Gender Gains: Why CRE Needs to Prioritize Diversity
Greater Gender Diversity = Greater Profits
Hot off the presses, Commercial Real Estate Women (CREW) just released a white paper exploring women’s role and impact in the traditionally male-dominated field of commercial real estate. “Accelerating the Advancement of Women in Commercial Real Estate” is the latest in a growing body of work that discusses the need for – and benefit of – diversity in commercial real estate.
Bottom-line benefits to inclusionary hiring and promotion practices are evident in study after study highlighting the virtues of diversity in Commercial Real Estate (CRE). Gender diversity on executive teams and boards leads to higher profits, according to research from McKinsey & Company, who reported “companies in the top 25 percent for gender diversity are 15 percent more likely to have financial returns above their respective national industry medians.”
A 2016 Peterson Institute for International Economics study found that, for profitable firms, a move from no female leaders to 30 percent representation led to a 15 percent increase in net revenue margin. Further, The National Association of Investment Companies also reports that “female representation in top management leads to an average increase of $42 million in firm value,” and that diverse firms “outperformed the median Cambridge U.S. Private Equity funds during a majority of vintage years.”
Despite these and many more compelling facts and figures to support diversity, women continue to lag behind men in the CRE sector. The data suggests that some of the reasons why include the following:
- Significantly more men earn graduate and undergraduate degrees in real estate;
- Bisnow notes that wherein men are more often promoted because of their potential, women are typically promoted based on past accomplishments;
- The effects of the so-called “mommy tax” which manifests itself in two ways. First, having a family has been shown to deter women (and specifically mothers) from taking commission-based jobs. Second, other women are never fully able to catch back up to their male peers after taking time off for maternity leave, minimizing the number of women in higher-level positions.

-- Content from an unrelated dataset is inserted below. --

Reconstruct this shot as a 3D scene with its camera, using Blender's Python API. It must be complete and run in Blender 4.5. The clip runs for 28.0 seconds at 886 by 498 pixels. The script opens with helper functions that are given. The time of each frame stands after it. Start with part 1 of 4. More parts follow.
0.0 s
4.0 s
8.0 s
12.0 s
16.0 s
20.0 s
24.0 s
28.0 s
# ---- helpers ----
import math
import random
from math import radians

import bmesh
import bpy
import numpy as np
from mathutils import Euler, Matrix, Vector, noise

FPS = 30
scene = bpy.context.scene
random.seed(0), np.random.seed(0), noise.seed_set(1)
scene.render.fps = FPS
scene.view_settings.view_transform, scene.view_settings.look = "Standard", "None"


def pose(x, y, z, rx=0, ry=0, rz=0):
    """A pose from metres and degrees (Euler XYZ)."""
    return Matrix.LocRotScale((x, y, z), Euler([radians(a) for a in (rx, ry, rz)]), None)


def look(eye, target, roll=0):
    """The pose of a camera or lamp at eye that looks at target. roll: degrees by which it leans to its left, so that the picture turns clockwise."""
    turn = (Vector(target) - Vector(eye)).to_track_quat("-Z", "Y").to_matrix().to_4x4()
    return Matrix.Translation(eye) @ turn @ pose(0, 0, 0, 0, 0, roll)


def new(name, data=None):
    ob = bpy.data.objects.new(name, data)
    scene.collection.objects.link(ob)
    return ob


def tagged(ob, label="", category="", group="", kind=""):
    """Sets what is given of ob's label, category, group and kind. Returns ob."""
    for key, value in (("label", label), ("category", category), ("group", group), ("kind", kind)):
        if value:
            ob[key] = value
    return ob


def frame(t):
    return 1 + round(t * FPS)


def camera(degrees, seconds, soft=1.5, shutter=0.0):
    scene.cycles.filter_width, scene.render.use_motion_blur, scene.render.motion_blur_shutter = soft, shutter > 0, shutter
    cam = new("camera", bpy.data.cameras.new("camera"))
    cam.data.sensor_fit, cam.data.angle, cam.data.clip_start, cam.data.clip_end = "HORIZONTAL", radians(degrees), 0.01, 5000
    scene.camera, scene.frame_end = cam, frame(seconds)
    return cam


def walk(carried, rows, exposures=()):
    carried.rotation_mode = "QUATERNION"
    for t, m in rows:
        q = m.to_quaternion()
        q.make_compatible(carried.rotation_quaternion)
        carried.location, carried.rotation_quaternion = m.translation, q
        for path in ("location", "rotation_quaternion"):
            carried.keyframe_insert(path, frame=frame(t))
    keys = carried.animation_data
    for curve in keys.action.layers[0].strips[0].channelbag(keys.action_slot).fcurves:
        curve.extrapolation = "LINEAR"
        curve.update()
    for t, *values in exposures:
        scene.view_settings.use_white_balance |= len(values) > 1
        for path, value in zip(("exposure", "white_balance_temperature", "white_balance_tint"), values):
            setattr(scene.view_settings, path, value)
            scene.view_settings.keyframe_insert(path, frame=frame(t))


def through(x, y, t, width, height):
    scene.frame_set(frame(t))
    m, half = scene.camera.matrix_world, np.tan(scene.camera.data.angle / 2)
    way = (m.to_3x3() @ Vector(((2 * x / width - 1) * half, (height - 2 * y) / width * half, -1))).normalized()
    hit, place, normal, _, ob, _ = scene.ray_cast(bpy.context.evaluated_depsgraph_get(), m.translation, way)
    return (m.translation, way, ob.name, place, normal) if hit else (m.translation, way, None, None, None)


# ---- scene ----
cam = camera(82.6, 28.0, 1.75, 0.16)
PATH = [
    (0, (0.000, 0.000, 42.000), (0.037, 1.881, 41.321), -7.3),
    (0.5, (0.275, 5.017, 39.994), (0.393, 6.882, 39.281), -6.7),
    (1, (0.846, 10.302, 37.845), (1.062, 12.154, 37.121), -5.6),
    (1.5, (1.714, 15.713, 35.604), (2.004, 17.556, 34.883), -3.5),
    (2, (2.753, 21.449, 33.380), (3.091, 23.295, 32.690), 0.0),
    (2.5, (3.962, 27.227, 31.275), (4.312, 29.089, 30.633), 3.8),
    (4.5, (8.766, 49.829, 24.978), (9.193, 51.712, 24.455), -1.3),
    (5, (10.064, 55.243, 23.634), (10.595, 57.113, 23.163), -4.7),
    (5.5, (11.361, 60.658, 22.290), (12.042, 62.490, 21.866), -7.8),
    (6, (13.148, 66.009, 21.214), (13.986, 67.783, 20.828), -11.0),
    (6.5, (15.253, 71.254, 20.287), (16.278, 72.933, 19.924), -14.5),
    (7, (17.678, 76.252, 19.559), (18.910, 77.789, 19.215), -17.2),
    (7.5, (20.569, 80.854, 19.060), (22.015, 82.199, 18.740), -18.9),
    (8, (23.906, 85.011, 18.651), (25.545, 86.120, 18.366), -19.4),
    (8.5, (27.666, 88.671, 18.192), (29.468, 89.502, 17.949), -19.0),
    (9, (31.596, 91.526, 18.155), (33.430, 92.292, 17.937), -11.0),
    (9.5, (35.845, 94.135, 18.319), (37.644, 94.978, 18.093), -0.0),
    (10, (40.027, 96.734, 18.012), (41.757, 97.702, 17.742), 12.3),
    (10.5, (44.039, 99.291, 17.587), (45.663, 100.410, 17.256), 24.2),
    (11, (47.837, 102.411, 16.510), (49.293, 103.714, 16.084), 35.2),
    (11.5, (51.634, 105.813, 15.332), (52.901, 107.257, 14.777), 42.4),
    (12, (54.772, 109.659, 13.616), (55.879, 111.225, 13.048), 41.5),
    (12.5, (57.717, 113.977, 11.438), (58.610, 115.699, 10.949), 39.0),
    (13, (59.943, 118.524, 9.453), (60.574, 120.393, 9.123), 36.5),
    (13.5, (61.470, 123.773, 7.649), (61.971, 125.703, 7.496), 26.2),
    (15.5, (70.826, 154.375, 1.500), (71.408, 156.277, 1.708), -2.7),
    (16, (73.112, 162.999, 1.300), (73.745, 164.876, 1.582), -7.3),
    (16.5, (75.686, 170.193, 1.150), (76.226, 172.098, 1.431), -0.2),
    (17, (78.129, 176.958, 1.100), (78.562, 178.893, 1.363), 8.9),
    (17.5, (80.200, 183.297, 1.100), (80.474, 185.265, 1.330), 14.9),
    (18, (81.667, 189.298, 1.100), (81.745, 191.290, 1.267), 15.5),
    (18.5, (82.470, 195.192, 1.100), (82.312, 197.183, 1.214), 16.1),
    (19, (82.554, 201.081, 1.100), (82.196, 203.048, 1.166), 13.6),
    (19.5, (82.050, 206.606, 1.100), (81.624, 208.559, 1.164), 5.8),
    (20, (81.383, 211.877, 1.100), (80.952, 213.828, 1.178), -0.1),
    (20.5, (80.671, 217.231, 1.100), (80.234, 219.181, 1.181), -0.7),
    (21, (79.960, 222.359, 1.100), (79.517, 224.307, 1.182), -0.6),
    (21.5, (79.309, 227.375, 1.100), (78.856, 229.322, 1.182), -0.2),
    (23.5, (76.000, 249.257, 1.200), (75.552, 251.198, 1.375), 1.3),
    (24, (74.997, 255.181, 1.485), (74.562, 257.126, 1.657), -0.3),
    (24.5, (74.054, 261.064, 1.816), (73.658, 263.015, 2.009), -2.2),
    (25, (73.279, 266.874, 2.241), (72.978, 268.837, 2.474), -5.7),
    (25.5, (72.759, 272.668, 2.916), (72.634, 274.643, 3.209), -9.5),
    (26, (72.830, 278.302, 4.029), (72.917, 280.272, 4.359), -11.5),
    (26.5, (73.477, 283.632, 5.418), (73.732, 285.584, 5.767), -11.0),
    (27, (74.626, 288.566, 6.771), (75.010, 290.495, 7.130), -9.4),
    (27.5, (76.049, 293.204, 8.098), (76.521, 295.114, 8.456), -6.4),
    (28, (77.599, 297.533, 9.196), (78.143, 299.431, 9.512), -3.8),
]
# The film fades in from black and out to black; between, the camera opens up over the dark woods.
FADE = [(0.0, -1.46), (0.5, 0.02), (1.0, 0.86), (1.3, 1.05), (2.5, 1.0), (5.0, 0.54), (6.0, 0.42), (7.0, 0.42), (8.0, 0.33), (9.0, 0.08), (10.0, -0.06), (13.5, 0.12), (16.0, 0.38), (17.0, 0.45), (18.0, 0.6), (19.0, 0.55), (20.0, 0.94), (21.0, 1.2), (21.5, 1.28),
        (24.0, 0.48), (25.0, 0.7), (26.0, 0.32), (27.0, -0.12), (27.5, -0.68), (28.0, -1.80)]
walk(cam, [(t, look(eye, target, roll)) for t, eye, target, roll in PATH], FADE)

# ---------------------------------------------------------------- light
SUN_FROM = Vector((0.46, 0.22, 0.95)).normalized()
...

Commercial Real Estate is historically one of the least diverse industries, but increasingly CRE firms are looking to change that. In doing so, these firms gain a competitive advantage in many ways, a prominent example being that they become eligible for vendor selection opportunities in which cultural and diverse team composition is considered when partner firms are selected. These organizations recognize that diversity benefits an organization’s performance and success and are making it a priority now more than ever.
Exacting Change Takes a Thoughtful Approach to Hiring and Promoting
CREW’s white paper highlights several key strategies the CRE industry and individual firms can enact to generate tangible results:
- Strengthening the pipeline of women into CRE;
- Providing advancement opportunities for women from mid-level to senior executive leadership;
- Aiming for greater gender equity on corporate boards;
- Advancing women of color.
The future of the commercial real estate industry is diverse. Having benefited from keeping an eye towards the long-term, firms who eagerly embrace and support diversity as part of their culture will gain a competitive advantage.